Penguins, Canadiens in Game 7 showdown


Associated Press

PITTSBURGH

Improbable as it might seem, the Montreal Canadiens are playing a Game 7. Again.

As unlikely a Game 7 as that against the Washington Capitals a couple of weeks ago? Maybe. As unlikely a Game 7 as the Pittsburgh Penguins have played in the last 14 seasons? Maybe that, too.

All the Canadiens know is this: They barely made it into the playoffs, but they’ve taken the reigning Stanley Cup champions to the last game, just as they did the NHL regular season champion Capitals.

As the Capitals found out, anything can happen in a Game 7 — even the unimaginable.

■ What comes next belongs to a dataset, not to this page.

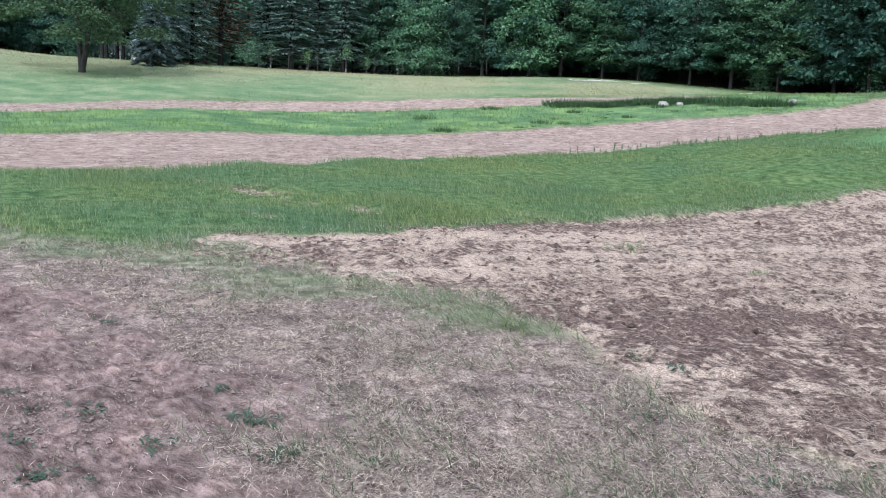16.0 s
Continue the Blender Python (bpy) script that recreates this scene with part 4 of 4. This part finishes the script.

“Game 7, it’s all about passion, details, and the team that’s going to want the game the most is going to win,” Canadiens forward Maxim Lapierre said.

Two other heavily favored Penguins teams discovered that during Game 7 losses at home, against the Panthers (1996) and Islanders (1993). Each time, the Penguins led 3-2 in the series — as they did in this one — only to allow a team with nothing to lose the chance to play an elimination game.

The top-seeded Capitals led the eighth-seeded Canadiens 3-1 in the first round, but lost Game 7 by 2-1 as Montreal completed one of the NHL’s biggest playoff series upsets in decades.

“This is a challenge for us,” Penguins captain Sidney Crosby said Tuesday, barely 12 hours after the Penguins returned from their 4-3 loss in Game 6 in Montreal. “It’s 3-3. There are some views out there this should have been an easy series. But we’re not losing. It’s tied. They’re here.”

That is the surprise — the Canadiens, who finished with 33 points fewer than the Capitals and 13 fewer than the Penguins are still here, 14 games after sneaking into the Eastern Conference playoffs by one point.

Their goalie, Jaroslav Halak, has outplayed Stanley Cup winner Marc-Andre Fleury. Their leading scorer, Mike Cammalleri, has six goals to one each for Penguins stars Crosby and Evgeni Malkin. Nothing is going as expected in a series that Pittsburgh looked ready to dominate after winning 6-3 in Game 1.

“It’s pretty good when people don’t believe in you,” Lapierre said. “You get a special boost, a special energy, and we’re so tight in here because nobody believed in us. It doesn’t matter the way we got into the playoffs. It’s a new season and the job is not done. We’ve got to win Game 7.”

Accomplishing that likely will require Montreal to find a way to control Crosby — a finalist for the league MVP award — for one more game.

Crosby had 14 points in six games against Ottawa in the opening round, but has five points — four assists — in six games against Montreal. His only goal came Monday, when Montreal played without top-line defenseman Hal Gill (leg injury). Gill’s status for Game 7 won’t be decided until today, according to coach Jacques Martin.

With Gill out, defenseman Jaroslav Spacek returned after missing nine games with an illness and contributed what proved to be the decisive goal. Cammalleri also scored twice more, giving him a playoff-leading 11 goals in two rounds.

The Penguins figure to be plenty desperate. A loss not only would end a season in which they were expected to make another run at the Stanley Cup, it would be their final home game in 49-year-old Mellon Arena. They will move into a new arena next season.

Their first game in what was known then as the Civic Arena? A 2-1 loss to Montreal on Oct. 11, 1967.